The cost of sending the Mars Science Laboratory (aka the Curiosity rover) to Mars was about $2.5 billion.  According to one Website, the Catholic Church had an estimated annual income of more than $400 billion in the year 2000.  If we consider that the Catholic Church has been an impediment to science over most of its long history, with its doctrines about our place in the Universe mired in stagnation for nearly 2 thousand years, it seems to me that we’re getting a huge return in terms of knowledge and insight from the relatively modest cost of the Mars Science Laboratory, especially when compared to what it takes to operate the single largest christian denomination for one year.  What new insights has the church given us?  Another comparison – a Nimitz-class aircraft carrier costs about $4.5 billion, somewhat less than twice the cost of the MSL.  The National Football league generates annual revenues of about $9.5 billion – almost four times the cost of the MSL.
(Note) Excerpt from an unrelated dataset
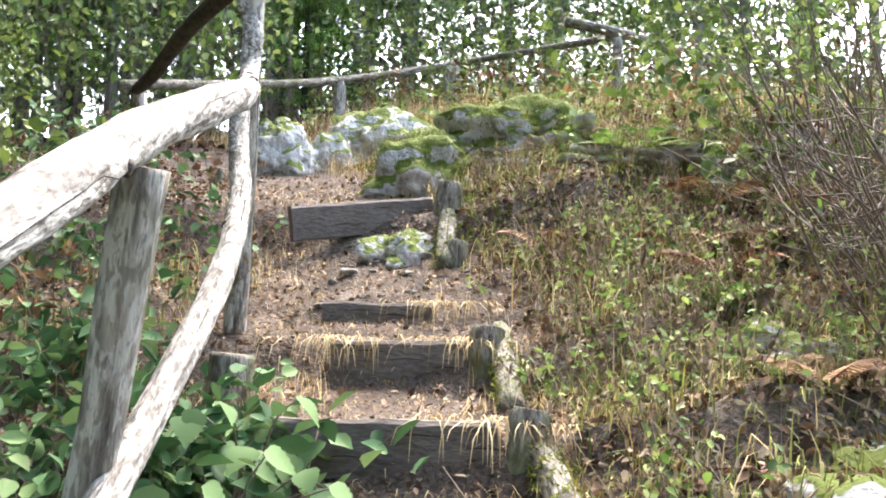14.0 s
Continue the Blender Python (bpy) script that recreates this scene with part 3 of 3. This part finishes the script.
def tree(name, label, height, girth, crown, leaf, count, seed, mat=BARK, leafmat=None, lowest=0.35):
    gen = np.random.default_rng(seed)
    t = thing(name, label, "tree", "woodland trees")
    lean = gen.normal(0, 0.03 * height, 2)
    path = [(0, 0, -0.3), (lean[0] * 0.2, lean[1] * 0.2, height * 0.3), (lean[0] * 0.6, lean[1] * 0.6, height * 0.65), (lean[0], lean[1], height)]
    v, f = tube(path, [girth * 1.5, girth, girth * 0.7, girth * 0.15], 12, 0.18, seed, 6)
    child("trunk", mesh_of("trunk", v, f, mat), t)
    for k in range(9):
        z = height * gen.uniform(lowest, 0.9)
        a = gen.uniform(0, 2 * math.pi)
        ln = crown * gen.uniform(0.5, 0.95)
        bx, by = lean[0] * z / height, lean[1] * z / height
        v, f = tube([(bx, by, z), (bx + math.cos(a) * ln * 0.5, by + math.sin(a) * ln * 0.5, z + ln * 0.2), (bx + math.cos(a + 0.3) * ln, by + math.sin(a + 0.3) * ln, z + ln * 0.35)],
                    [girth * 0.3, girth * 0.18, girth * 0.05], 6, 0.15, seed + k, 4)
        child("limb", mesh_of("limb", v, f, mat), t)
    pts = crown_points(count, (lean[0] * 0.8, lean[1] * 0.8, height * (1 + lowest) / 2), crown, 60, gen, height * (1 - lowest) / 2 / crown)
    child("crown", leaves_mesh("crown", pts, leaf, leafmat or SHADED_CANOPY, 0.3, 0.65, gen=gen), t)
    return t


def put(ob, x, y, turn=0.0, s=1.0):
    ob.location, ob.rotation_euler, ob.scale = (x, y, float(ground(x, y, False)) - 0.05), (0, 0, turn), (s, s, s)


big = tree("oak_tree", "thick dark-barked tree in the shade of the wood", 11, 0.22, 3.0, 0.16, 6550, 1, lowest=0.32)
put(big, -2.2, 9.75)
# Backlight is put into the crown's colour: herb green, brighter than other trees.
light = tree("young_tree", "young tree with thin leaves coloured bright for backlight", 6, 0.05, 1.8, 0.12, 3300, 6, PALEBARK, GREEN, 0.1)
put(light, 3.9, 19.5, 0, 1.2)
kinds = [tree("woodland_tree", "tall leafy woodland tree with dark bark", 12, 0.16, 3.2, 0.17, 6000, 2, lowest=0.25),
         tree("woodland_tree", "slender woodland tree with a thin high crown", 13, 0.1, 2.6, 0.17, 5500, 3, PALEBARK, lowest=0.25),
         tree("young_tree", "young bushy tree with leaves down to the ground", 5, 0.05, 1.6, 0.1, 5000, 4, lowest=0.08)]
# The first three trees stand out of view, added to block the sun.
spots = [(6, 2, 1), (4, -3, 0), (8, -6, 0), (9, 6, 1), (-4.3, 7.6, 0), (-5.5, 4.5, 0), (-3.4, 10.3, 0), (-4.4, 12.4, 1), (-6.2, 10.8, 0), (-2.0, 12.6, 0), (-8, 13, 0), (-4, 4, 1), (4, 1, 1), (2.5, -6, 0), (-1, -5, 0), (-3.9, 11, 1), (-5.2, 9.5, 0), (-3.2, 13.2, 0), (-6.5, 13, 0), (-1.2, 14.5, 1), (-4.6, 16.5, 0), (-8.5, 10, 1), (-7, 18, 0), (0.2, 17.5, 0), (-2.2, 19, 1), (-10, 15, 0),
         (-6, 6.5, 1), (-8, 3.5, 0), (-5, 1.5, 1), (3.8, 24, 0), (8.5, 26, 0), (-0.5, 24, 0), (13, 24, 1), (18, 20, 0), (-13, 20, 0), (-5, 26, 0), (-11, 7, 0),
         (-3.5, -3, 0), (0, -9, 0), (-8, -6, 1), (-16, 2, 0), (1.5, 33, 0), (12, 33, 0), (22, 28, 0), (-12, 32, 0)]
for n, (x, y, k) in enumerate(spots):
    c = copy_thing(kinds[k], pose(0, 0, 0))
    put(c, x, y, n * 2.4, 0.85 + 0.3 * ((n * 37) % 10) / 10)
put(kinds[0], -9.5, 26), put(kinds[1], 6, 30)
for n, (x, y, s) in enumerate([(-1.0, 11.6, 0.6), (0.5, 12.6, 0.7), (-2.4, 12.2, 0.8), (1.6, 17, 1.0), (0.4, 18.5, 1.4), (3.2, 17.6, 1.2), (5.6, 19, 1.4), (2, 22, 1.7), (6, 23, 1.8), (10, 23, 1.8), (14.5, 19, 1.6), (-1.5, 21, 1.5), (15, 16, 1.5), (4, 26, 2), (0.2, 15.2, 0.9), (1.2, 24, 2.2), (8, 24, 2.2), (3, 29, 2.6), (12, 21, 2), (16, 18, 2), (7, 28, 2.6), (11, 27, 2.5), (-3, 24, 2), (2.4, 18.8, 1.3), (7, 20.5, 1.6), (9.2, 21.5, 1.7), (13, 17, 1.5), (-1, 18.2, 1.2), (4.8, 21.8, 1.6), (17, 23, 1.9), (4.2, 18, 0.8), (6.6, 18.2, 0.8), (-5.5, 11.5, 0.8), (-0.2, 13.2, 0.7),
                               (7.4, 8.2, 0.5), (13, 10, 0.9), (-1.8, 16, 0.9), (2.9, 21.5, 1.1), (-7, 8.5, 0.8), (11.5, 16.6, 1), (0.9, 10.9, 0.35)]):
    put(copy_thing(light if y > 14 and x > -1 or x > 6 else kinds[2], pose(0, 0, 0)), x, y, n * 1.7, s)
put(kinds[2], -3.0, 15)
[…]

Our newest Mars rover is a tribute to that very human spirit of seeking knowledge and understanding, rather than accepting mythology as sacred truth, and scriptures as evidence.  The rover is a shining symbol of human aspirations to learn our true place in the Universe, without prejudice or fear of what the answer might be.  We are made of star debris, and our ancestry therefore goes back a long way, but only relatively recently have we begun to seek fearlessly and resolutely some credible answers to our questions.

Science is not a religion but rather a tool for those who wish to think for themselves about the natural world.  Its primary characteristic is its willingness to entertain questions from those who wish to obtain believable answers.